Where policy is headed in 2026
The debate is shifting from Washington to state capitals:
- The Trump administration has pushed to tighten verification for any federally funded program and to pressure sanctuary jurisdictions to honor ICE detainers.
- Republican-led states are moving to ban state-funded health coverage for undocumented adults, while Democratic-led states are defending or expanding it.
- Congress is unlikely to change the 1996 federal bans, but proposals like work requirements, proof-of-citizenship checks for housing aid, and limits on emergency Medicaid reimbursement keep surfacing.
None of those proposals would change the constitutional requirement to educate children or to provide emergency medical stabilization.
Bottom line
The image asks for a simple yes or no: should undocumented immigrants receive any taxpayer dollars? U.S. law has already answered that for federal programs, with a few narrow exceptions for emergencies, public safety, and children's education.
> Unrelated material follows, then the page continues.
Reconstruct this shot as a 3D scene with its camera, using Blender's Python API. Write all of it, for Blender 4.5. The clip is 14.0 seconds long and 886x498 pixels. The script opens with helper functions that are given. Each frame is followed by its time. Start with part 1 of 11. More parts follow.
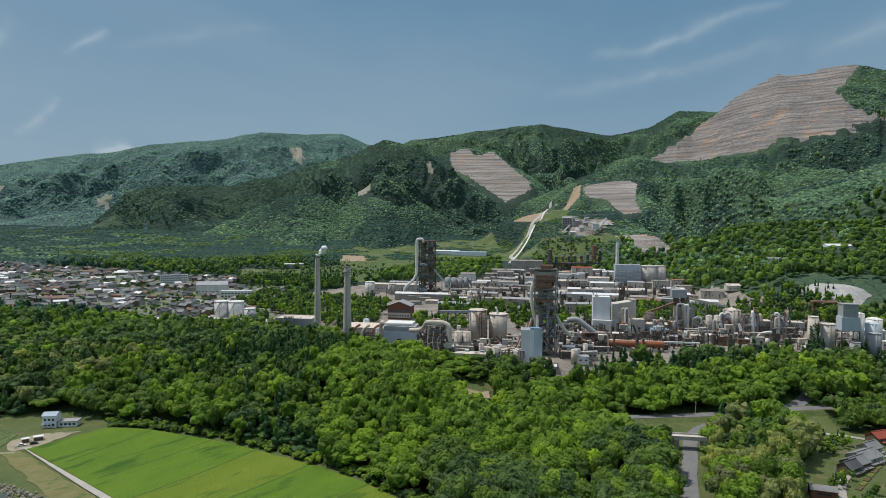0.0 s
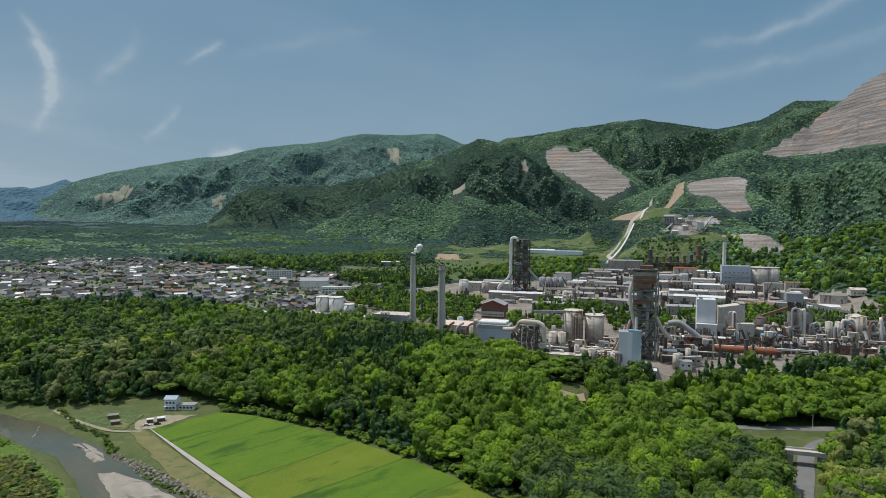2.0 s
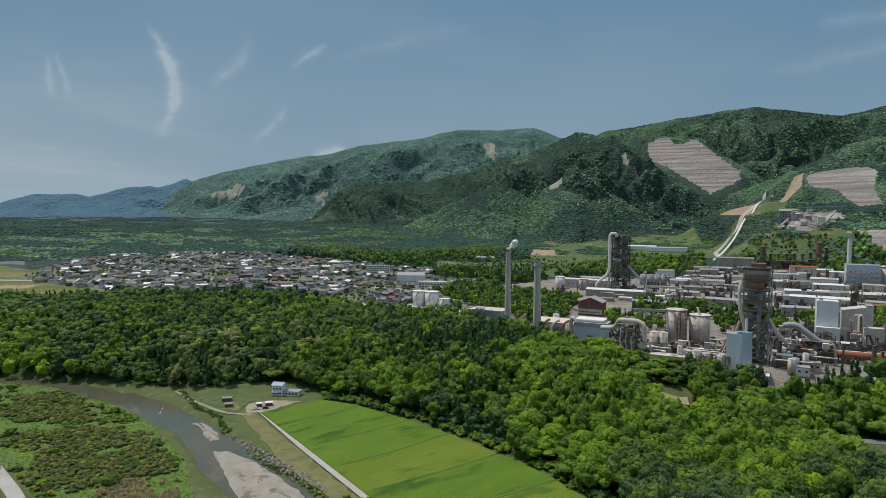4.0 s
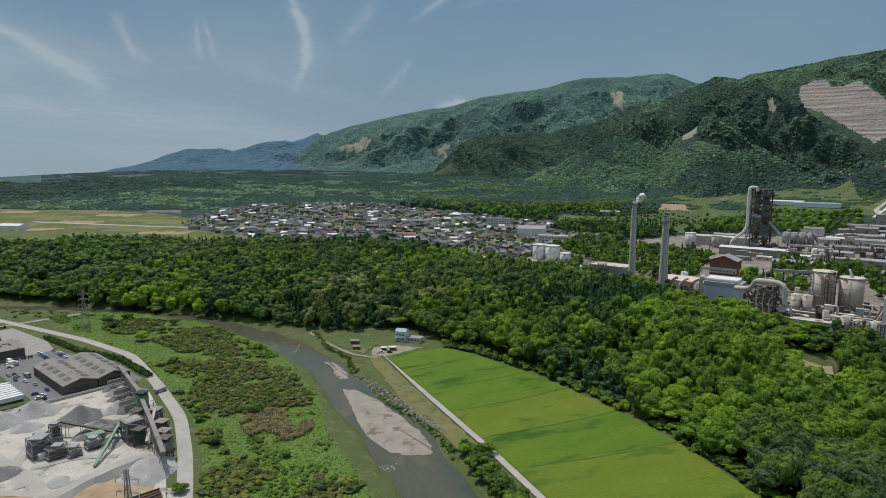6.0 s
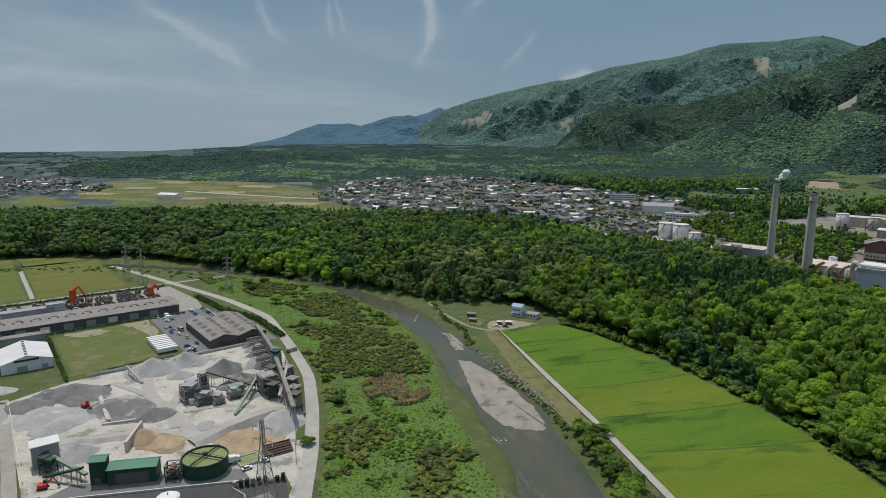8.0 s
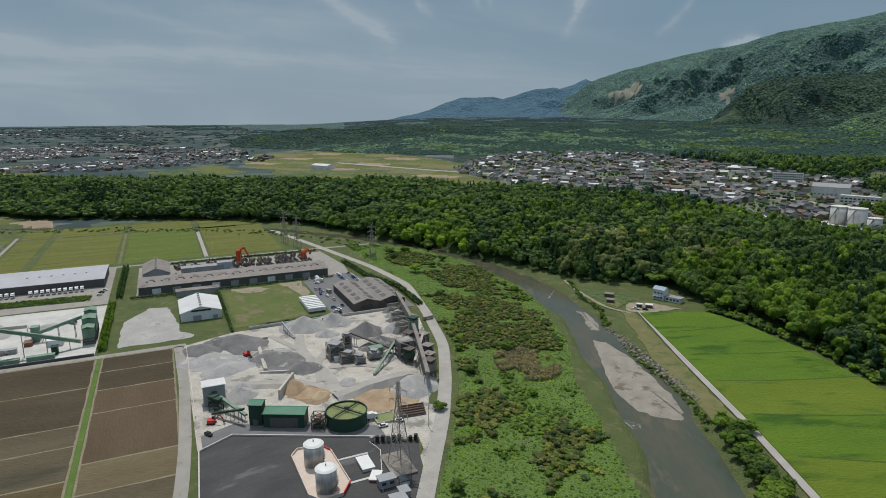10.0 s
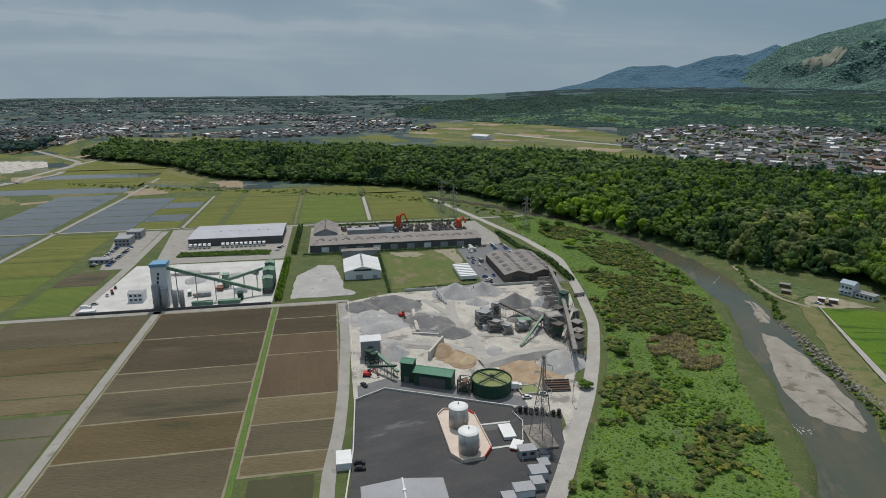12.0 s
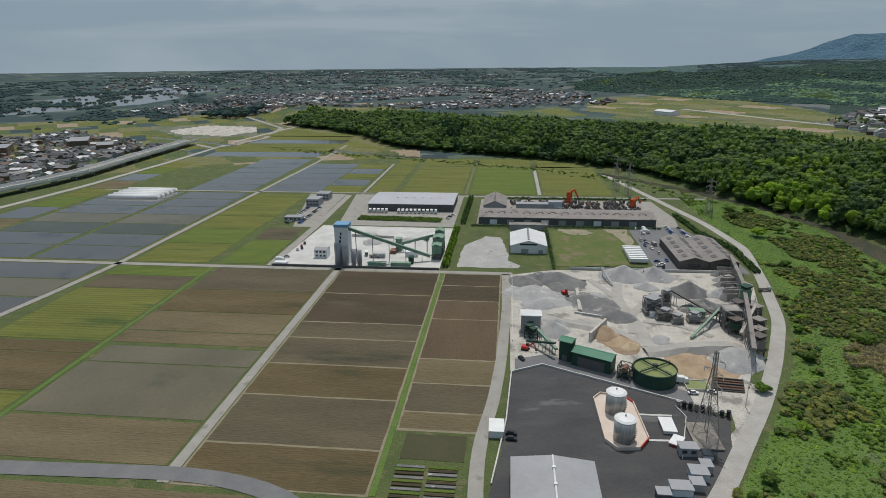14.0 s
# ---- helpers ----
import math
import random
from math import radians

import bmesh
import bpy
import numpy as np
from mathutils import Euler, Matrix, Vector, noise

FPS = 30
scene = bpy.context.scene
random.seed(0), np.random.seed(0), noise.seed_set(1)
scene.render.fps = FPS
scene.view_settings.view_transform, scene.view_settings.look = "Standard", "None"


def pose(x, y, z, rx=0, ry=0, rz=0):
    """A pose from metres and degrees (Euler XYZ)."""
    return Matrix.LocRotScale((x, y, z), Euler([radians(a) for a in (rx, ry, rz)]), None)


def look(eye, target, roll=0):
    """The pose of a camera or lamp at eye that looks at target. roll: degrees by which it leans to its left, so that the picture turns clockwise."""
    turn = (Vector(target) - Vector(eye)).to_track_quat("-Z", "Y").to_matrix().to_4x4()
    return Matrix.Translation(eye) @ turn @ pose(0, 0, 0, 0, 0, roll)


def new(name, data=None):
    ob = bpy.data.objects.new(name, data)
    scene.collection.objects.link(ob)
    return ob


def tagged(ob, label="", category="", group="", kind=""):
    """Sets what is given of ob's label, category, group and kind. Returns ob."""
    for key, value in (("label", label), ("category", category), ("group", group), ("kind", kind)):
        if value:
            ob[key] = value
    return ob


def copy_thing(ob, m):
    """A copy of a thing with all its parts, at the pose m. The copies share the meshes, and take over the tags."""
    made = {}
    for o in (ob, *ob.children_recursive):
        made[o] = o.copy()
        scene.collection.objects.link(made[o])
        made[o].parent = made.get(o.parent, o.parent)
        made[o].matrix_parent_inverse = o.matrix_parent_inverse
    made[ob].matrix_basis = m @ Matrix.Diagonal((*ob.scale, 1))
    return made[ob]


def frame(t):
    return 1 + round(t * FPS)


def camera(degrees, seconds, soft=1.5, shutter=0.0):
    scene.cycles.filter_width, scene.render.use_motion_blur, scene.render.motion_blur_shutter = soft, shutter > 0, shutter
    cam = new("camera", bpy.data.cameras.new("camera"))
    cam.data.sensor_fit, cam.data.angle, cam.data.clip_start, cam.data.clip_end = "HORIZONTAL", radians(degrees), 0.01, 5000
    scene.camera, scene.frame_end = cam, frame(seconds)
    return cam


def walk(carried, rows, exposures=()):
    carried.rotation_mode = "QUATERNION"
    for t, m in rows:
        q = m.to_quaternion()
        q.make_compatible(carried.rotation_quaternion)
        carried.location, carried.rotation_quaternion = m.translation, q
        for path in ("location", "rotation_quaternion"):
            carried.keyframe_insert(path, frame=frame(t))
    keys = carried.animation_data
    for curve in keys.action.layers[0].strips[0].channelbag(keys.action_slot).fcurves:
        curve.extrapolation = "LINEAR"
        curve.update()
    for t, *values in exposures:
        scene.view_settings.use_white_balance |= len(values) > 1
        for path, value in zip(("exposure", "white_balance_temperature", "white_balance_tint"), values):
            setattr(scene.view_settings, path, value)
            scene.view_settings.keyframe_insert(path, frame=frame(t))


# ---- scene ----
EYE_Z = 130.0
cam = camera(71.79, 14.0, 0.9)
walk(cam, [
    (0.0, pose(0, 0, EYE_Z, 87.48, -0.32, 0.00)),
    (0.5, pose(0, 0, EYE_Z, 87.44, -0.31, 1.11)),
    (1.0, pose(0, 0, EYE_Z, 87.38, -0.30, 2.61)),
    (1.5, pose(0, 0, EYE_Z, 87.34, -0.29, 6.00)),
    (2.0, pose(0, 0, EYE_Z, 87.31, -0.27, 8.80)),
    (2.2, pose(0, 0, EYE_Z, 87.28, -0.26, 9.42)),
    (4.3, pose(0, 0, EYE_Z, 86.50, -0.13, 19.38)),
    (4.5, pose(0, 0, EYE_Z, 86.09, -0.12, 20.49)),
    (5.0, pose(0, 0, EYE_Z, 84.92, -0.09, 23.35)),
    (5.5, pose(0, 0, EYE_Z, 83.68, -0.05, 26.17)),
    (6.0, pose(0, 0, EYE_Z, 82.44, -0.02, 28.95)),
    (6.5, pose(0, 0, EYE_Z, 81.26, 0.02, 31.72)),
    (7.0, pose(0, 0, EYE_Z, 80.75, 0.05, 34.41)),
    (7.2, pose(0, 0, EYE_Z, 80.66, 0.05, 35.55)),
    (9.3, pose(0, 0, EYE_Z, 78.57, 0.14, 48.15)),
    (9.5, pose(0, 0, EYE_Z, 78.32, 0.15, 49.55)),
    (10.0, pose(0, 0, EYE_Z, 77.71, 0.17, 53.09)),
    (10.5, pose(0, 0, EYE_Z, 77.07, 0.19, 56.60)),
    (11.0, pose(0, 0, EYE_Z, 76.41, 0.22, 60.32)),
    (11.5, pose(0, 0, EYE_Z, 75.75, 0.25, 64.07)),
    (12.0, pose(0, 0, EYE_Z, 75.14, 0.28, 67.73)),
    (12.5, pose(0, 0, EYE_Z, 74.52, 0.32, 71.52)),
    (13.0, pose(0, 0, EYE_Z, 73.90, 0.37, 75.30)),
    (13.5, pose(0, 0, EYE_Z, 73.26, 0.41, 79.17)),
    (14.0, pose(0, 0, EYE_Z, 72.83, 0.46, 83.79)),
], [(0.0, 0.22), (2.0, 0.19), (5.0, 0.04), (7.0, -0.02), (10.0, -0.12), (14.0, -0.15)])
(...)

The fuller picture in the photo is the sign below the slogan. Millions of undocumented workers do work, and they do pay taxes, tens of billions a year, into systems they are legally barred from using.
If the policy goal is "not a dime," that is largely the status quo at the federal level. If the goal is to acknowledge fiscal reality, the data show a population that pays in more than it takes out of federal coffers, while relying on state and local services that vary widely by zip code.